How many hours per week do you spend on the business now?

Creating content: 3-4 hours a week (mostly on Mondays). Then about 30 min to 1h a day on Twitter and very little time on other social platforms

Operations: 1 hour per day (responding to emails, reaching out to partners, invoicing, etc)

Do you have any employees or assistants?

 Not right now!

What are the key apps, software, or tools you use in your business?

For content creation:

  • Tweet Hunter
  • Brandbird
  • Figma
  • Grammarly
  • Canva


  • ConvertKit
  • Feedletter
  • Sparkloop


  • Notion
  • Tally


  • carrd

If you were starting over today, what would you do differently?

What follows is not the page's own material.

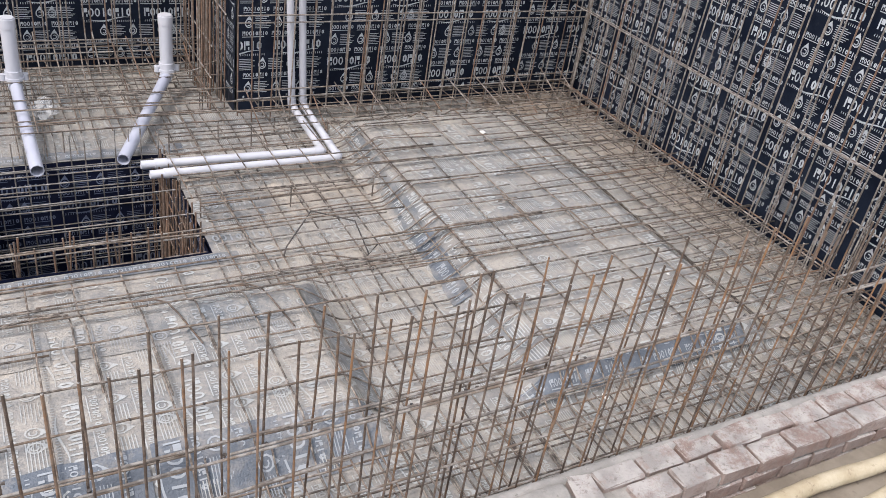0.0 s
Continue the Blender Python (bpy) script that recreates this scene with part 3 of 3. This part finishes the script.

  • Niche down what you do and who you do it for. Try to find your “Red Pill”.
  • Brand yourself. Try to find your unique edge. What makes you different? For me, that was the “stealing” bit.
  • Focus on one social channel, and one only. Then funnel everyone into your email list
  • Choose 2-3 core content pillars and only write about that. You want to get known for 1-2 very specific things. You are building a pro creator brand, not a personal account.
  • Pay to skip the line (if it’s possible). I’ve seen major improvements on my business when I stopped trying to figure it out and turned to experts for advice. This can be in the form of courses, other learning resources, or coaching.
  • Don’t be afraid of promoting yourself. No one else will (early on).